» Provided data
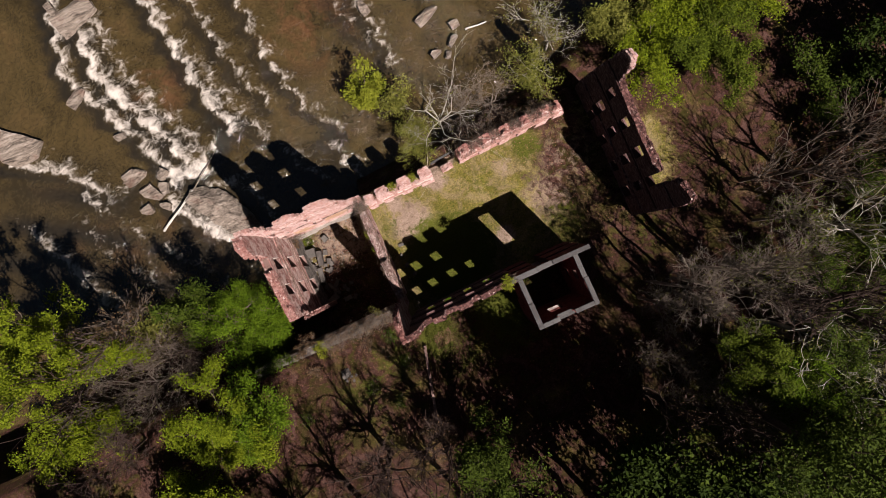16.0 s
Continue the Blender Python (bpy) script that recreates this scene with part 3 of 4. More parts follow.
# ---- the ruined mill: walls ----
# tall creek-side wall of the west bay
wall_creek_tall = ruin_wall("wall_creek_tall", "tall ruined pink brick wall with setback ledges above the creek", (-16.4, 9.9), (-5.6, 9.9), 0.42, -5.0,
          [(0, 17.0), (1.1, 16.4), (1.6, 14.4), (1.9, 11.0), (2.7, 10.4), (2.8, 13.4), (3.4, 14.0), (4.4, 14.4), (4.9, 13.4), (5.2, 11.2), (6.0, 11.0), (6.2, 13.9), (6.9, 14.5), (7.9, 14.4), (8.6, 13.2), (8.7, 10.6), (9.0, 8.3), (9.4, 6.4), (10.8, 5.4)],
          [(1.0, 2.2, 7.3, 9.8), (4.85, 6.1, 7.3, 9.8), (1.0, 2.15, 2.7, 5.5), (4.8, 5.95, 2.7, 5.5), (3.45, 6.8, -5.0, -1.2, 1.9)], [10.9, 10.3, 6.1, 5.62, 2.0, 1.4], course=0.085, block=0.23, stone_below=1.3, bits=280, step=0.075, relief=1.7)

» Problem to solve
Quote the full listing above word for word; exclude every picture from the copy.

» Response to the exercise
16.0 s
Continue the Blender Python (bpy) script that recreates this scene with part 3 of 4. More parts follow.
# ---- the ruined mill: walls ----
# tall creek-side wall of the west bay
wall_creek_tall = ruin_wall("wall_creek_tall", "tall ruined pink brick wall with setback ledges above the creek", (-16.4, 9.9), (-5.6, 9.9), 0.42, -5.0,
          [(0, 17.0), (1.1, 16.4), (1.6, 14.4), (1.9, 11.0), (2.7, 10.4), (2.8, 13.4), (3.4, 14.0), (4.4, 14.4), (4.9, 13.4), (5.2, 11.2), (6.0, 11.0), (6.2, 13.9), (6.9, 14.5), (7.9, 14.4), (8.6, 13.2), (8.7, 10.6), (9.0, 8.3), (9.4, 6.4), (10.8, 5.4)],
          [(1.0, 2.2, 7.3, 9.8), (4.85, 6.1, 7.3, 9.8), (1.0, 2.15, 2.7, 5.5), (4.8, 5.95, 2.7, 5.5), (3.45, 6.8, -5.0, -1.2, 1.9)], [10.9, 10.3, 6.1, 5.62, 2.0, 1.4], course=0.085, block=0.23, stone_below=1.3, bits=280, step=0.075, relief=1.7)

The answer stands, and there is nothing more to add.